From a Web 2.0/3.0 perspective, how can we deliver up such forms of media in way that is highly responsive? Video streaming on the web is a huge challenge, for example. Or, how can we interact with video in a responsive way, in such things as games and digital libraries?

The web, in fact, is inately multimedia: we take images, icons, links, text, video, sound, and various user controls like buttons and menus, and put them together in highly sophisticated ways. And behind these web pages, databases often sit, populating dynamic pages with information in response to user requests - this data is virtually invisible to search engines. This is what makes the Semantic Web in particular such an incredible challenge. How can we ever hope to search the web automatically?
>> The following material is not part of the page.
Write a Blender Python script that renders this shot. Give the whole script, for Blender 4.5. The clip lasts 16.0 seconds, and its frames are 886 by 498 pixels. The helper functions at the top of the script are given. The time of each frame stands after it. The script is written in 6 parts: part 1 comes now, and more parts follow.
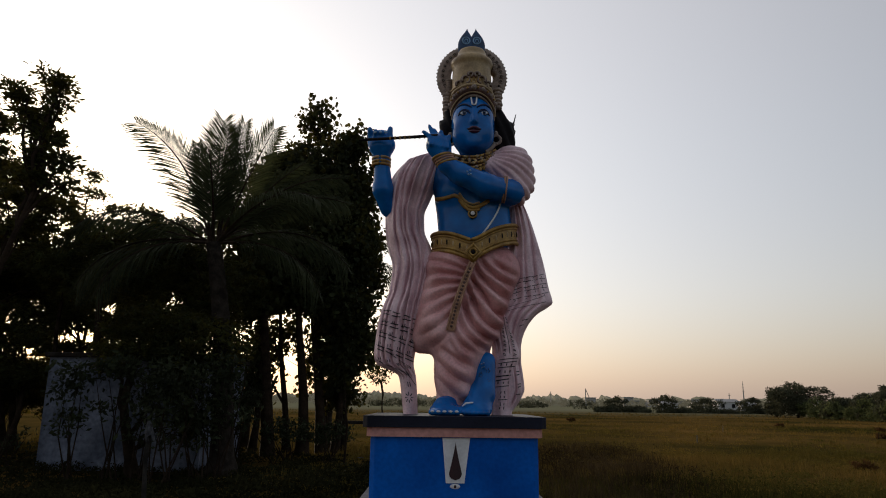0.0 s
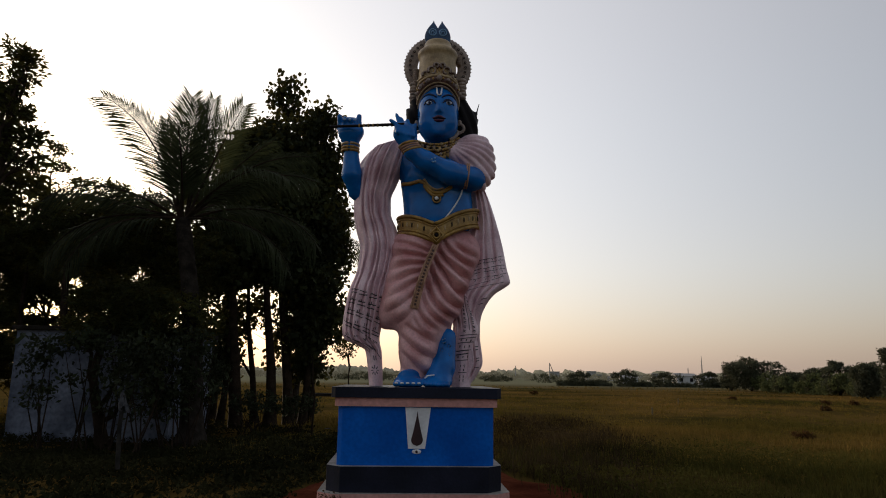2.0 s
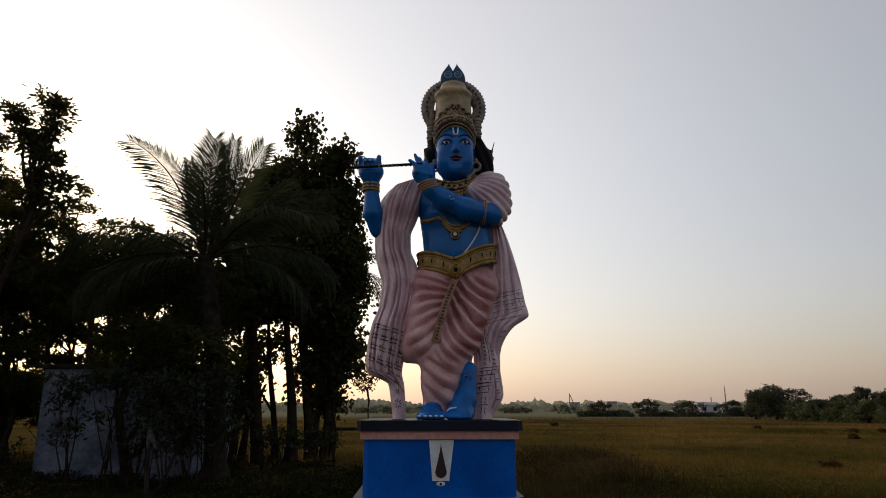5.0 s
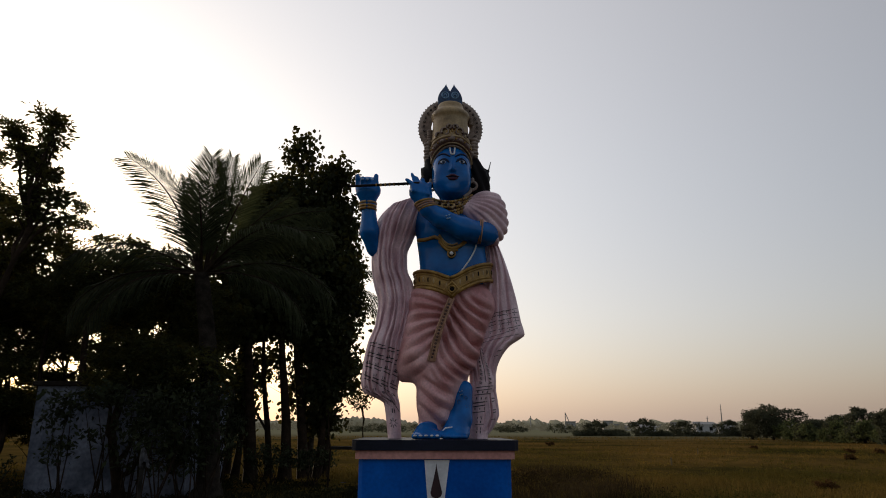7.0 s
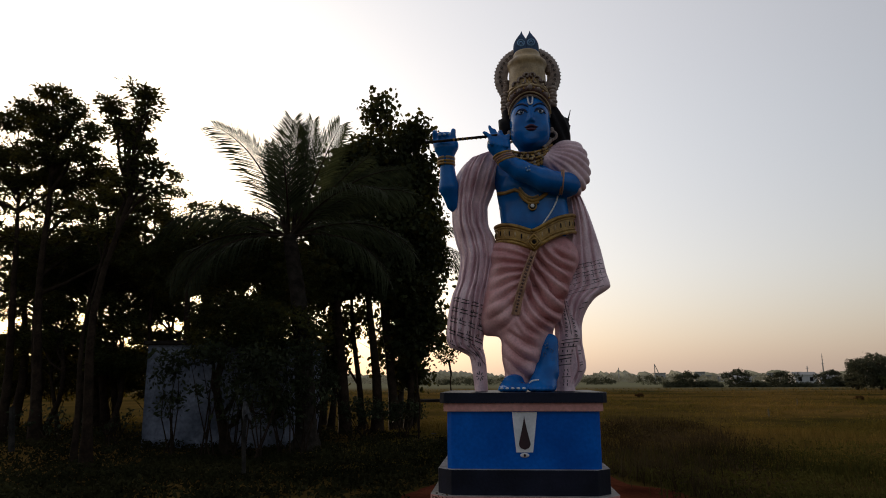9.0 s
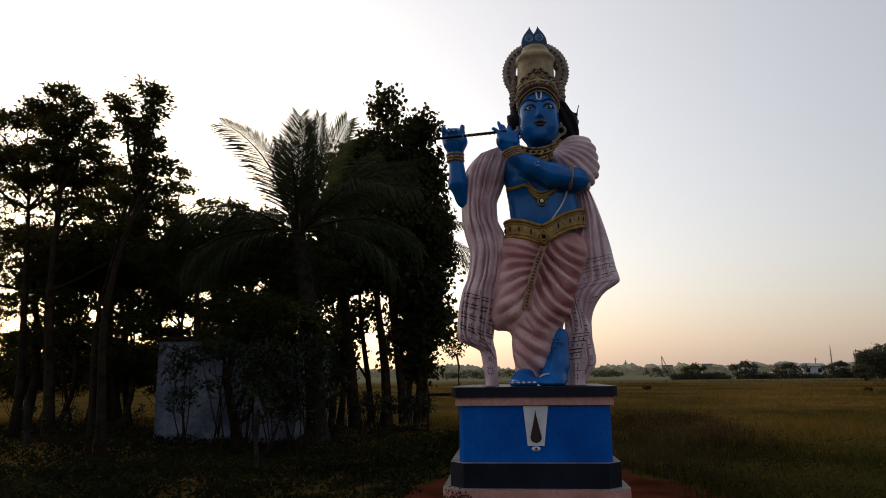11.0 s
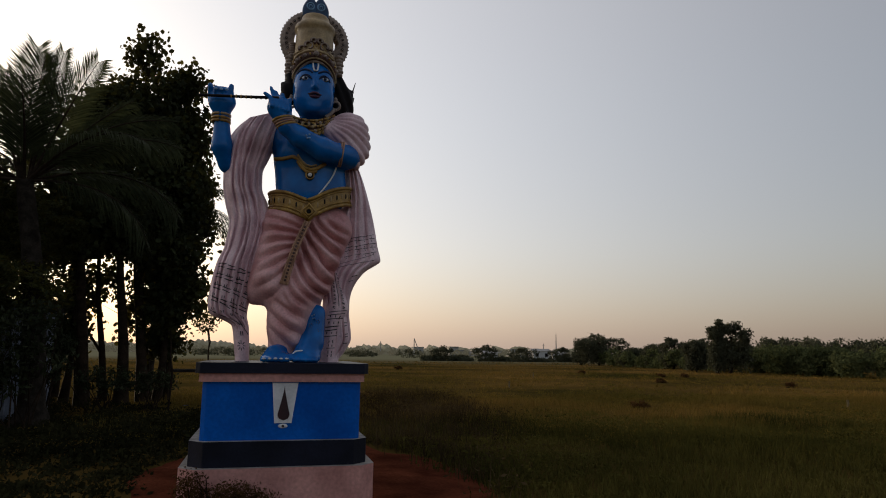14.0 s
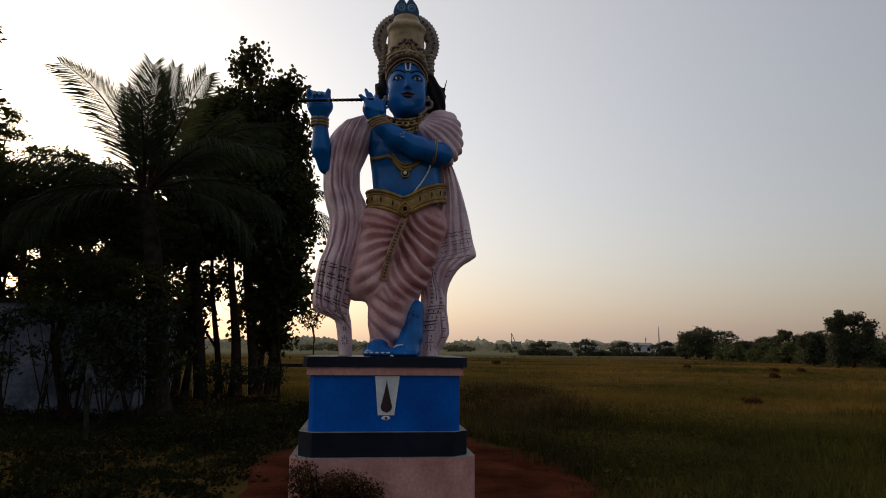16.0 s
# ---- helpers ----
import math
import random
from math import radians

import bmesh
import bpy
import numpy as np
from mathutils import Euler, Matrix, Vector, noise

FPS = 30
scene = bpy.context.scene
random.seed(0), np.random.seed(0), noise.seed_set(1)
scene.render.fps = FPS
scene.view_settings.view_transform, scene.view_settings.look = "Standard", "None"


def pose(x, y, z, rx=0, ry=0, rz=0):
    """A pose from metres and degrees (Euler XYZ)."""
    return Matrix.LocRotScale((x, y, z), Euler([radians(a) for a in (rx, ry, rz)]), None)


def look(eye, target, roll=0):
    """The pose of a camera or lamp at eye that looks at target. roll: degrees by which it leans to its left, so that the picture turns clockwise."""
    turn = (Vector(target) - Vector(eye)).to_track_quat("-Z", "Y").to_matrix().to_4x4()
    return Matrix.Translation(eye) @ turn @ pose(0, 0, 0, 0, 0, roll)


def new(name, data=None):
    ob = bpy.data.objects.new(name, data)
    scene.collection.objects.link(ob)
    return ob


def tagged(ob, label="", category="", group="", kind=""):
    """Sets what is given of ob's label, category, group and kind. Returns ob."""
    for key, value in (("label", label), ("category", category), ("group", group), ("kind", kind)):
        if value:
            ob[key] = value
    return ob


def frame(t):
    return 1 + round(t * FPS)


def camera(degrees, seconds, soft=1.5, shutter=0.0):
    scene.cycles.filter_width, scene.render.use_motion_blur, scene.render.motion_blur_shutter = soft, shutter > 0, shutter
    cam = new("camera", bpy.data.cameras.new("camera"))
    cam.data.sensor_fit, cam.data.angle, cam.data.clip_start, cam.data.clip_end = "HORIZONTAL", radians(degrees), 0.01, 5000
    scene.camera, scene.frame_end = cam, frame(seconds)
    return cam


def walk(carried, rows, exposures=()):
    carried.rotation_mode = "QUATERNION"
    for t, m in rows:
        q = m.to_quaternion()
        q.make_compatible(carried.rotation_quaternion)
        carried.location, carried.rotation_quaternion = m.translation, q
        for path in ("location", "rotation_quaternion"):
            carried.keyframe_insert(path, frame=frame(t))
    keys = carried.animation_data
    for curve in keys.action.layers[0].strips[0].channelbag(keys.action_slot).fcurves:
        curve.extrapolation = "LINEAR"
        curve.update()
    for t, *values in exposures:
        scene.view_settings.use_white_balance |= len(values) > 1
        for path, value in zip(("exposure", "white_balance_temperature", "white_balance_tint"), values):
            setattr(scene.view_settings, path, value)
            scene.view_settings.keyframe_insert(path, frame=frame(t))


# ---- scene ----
cam = camera(66.7, 16.0, soft=1.0)

PATH = [
    (0, (-0.181, -6.882, 1.541), (-0.166, -4.932, 1.984), 0.7),
    (0.5, (-0.156, -6.947, 1.531), (-0.144, -4.992, 1.953), -0.0),
    (1, (-0.199, -7.146, 1.53), (-0.121, -5.189, 1.939), -1.0),
    (1.5, (-0.192, -7.173, 1.527), (-0.122, -5.217, 1.934), -1.1),
    (2, (-0.157, -7.327, 1.53), (-0.045, -5.365, 1.901), 0.8),
    (2.5, (-0.195, -7.425, 1.546), (-0.084, -5.476, 1.984), 0.2),
    (3, (-0.312, -7.493, 1.572), (-0.212, -5.54, 1.991), -0.5),
    (3.2, (-0.339, -7.541, 1.528), (-0.239, -5.597, 1.987), -0.4),
    (5.3, (-0.196, -7.534, 1.532), (-0.134, -5.589, 1.994), -0.0),
    (5.5, (-0.2, -7.561, 1.535), (-0.128, -5.623, 2.025), 0.0),
    (6, (-0.206, -7.562, 1.531), (-0.153, -5.626, 2.032), 0.3),
    (6.5, (-0.209, -7.575, 1.537), (-0.155, -5.642, 2.046), 0.2),
    (7, (-0.21, -7.562, 1.538), (-0.135, -5.63, 2.05), 0.2),
    (7.5, (-0.205, -7.582, 1.536), (-0.145, -5.626, 1.95), 0.1),
    (8, (-0.203, -7.546, 1.534), (-0.145, -5.575, 1.868), -0.1),
    (8.5, (-0.204, -7.607, 1.531), (-0.173, -5.644, 1.913), 0.2),
    (9, (-0.205, -7.517, 1.539), (-0.372, -5.561, 1.922), -0.3),
    (9.2, (-0.214, -7.521, 1.533), (-0.442, -5.571, 1.915), -0.5),
    (11.3, (-0.245, -7.577, 1.553), (-0.405, -5.617, 1.917), -0.7),
    (11.5, (-0.208, -7.544, 1.536), (-0.331, -5.582, 1.902), -0.5),
    (12, (-0.221, -7.634, 1.534), (-0.249, -5.665, 1.884), -0.2),
    (12.5, (-0.216, -7.57, 1.535), (-0.114, -5.602, 1.877), 0.1),
    (13, (-0.22, -7.563, 1.535), (-0.019, -5.602, 1.873), 0.6),
    (13.5, (-0.22, -7.559, 1.539), (0.163, -5.623, 1.865), 0.8),
    (14, (-0.211, -7.495, 1.532), (0.287, -5.582, 1.838), 0.8),
    (14.5, (-0.219, -7.497, 1.531), (0.302, -5.589, 1.826), 0.5),
    (15, (-0.218, -7.522, 1.519), (0.271, -5.609, 1.835), 0.5),
    (15.5, (-0.223, -7.524, 1.519), (0.106, -5.578, 1.841), 0.6),
    (16, (-0.221, -7.521, 1.521), (0.001, -5.554, 1.809), 0.5),
]
walk(cam, [(t, look(e, g, r)) for t, e, g, r in PATH],
     [(0.0, 0.0), (3.0, 0.0), (5.5, -0.1), (6.0, -0.15), (7.0, -0.15), (8.5, -0.08), (9.0, -0.08), (11.5, 0.03), (13.0, 0.02), (14.0, -0.12), (15.5, -0.14), (16.0, -0.17)])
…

There are modest advancements that have been made. One example is something called the Synchronized Multimedia Integration Language (SMIL, pronounced like the facial phenomena). It is an XML extension that supports basic constructs to glue multiple forms of media together in two dimensions and in temporal sequences. Using XML elements and attributes (the basic constructs of XML), we can create multimedia presentations in a precise, unambiguous way.

SMIL presentations can be processed automatically. This is very significant.

So, multimedia: it’s at the core of both the Semantic Web and Web 2.0/3.0. It is one of the basic motivations for their existence.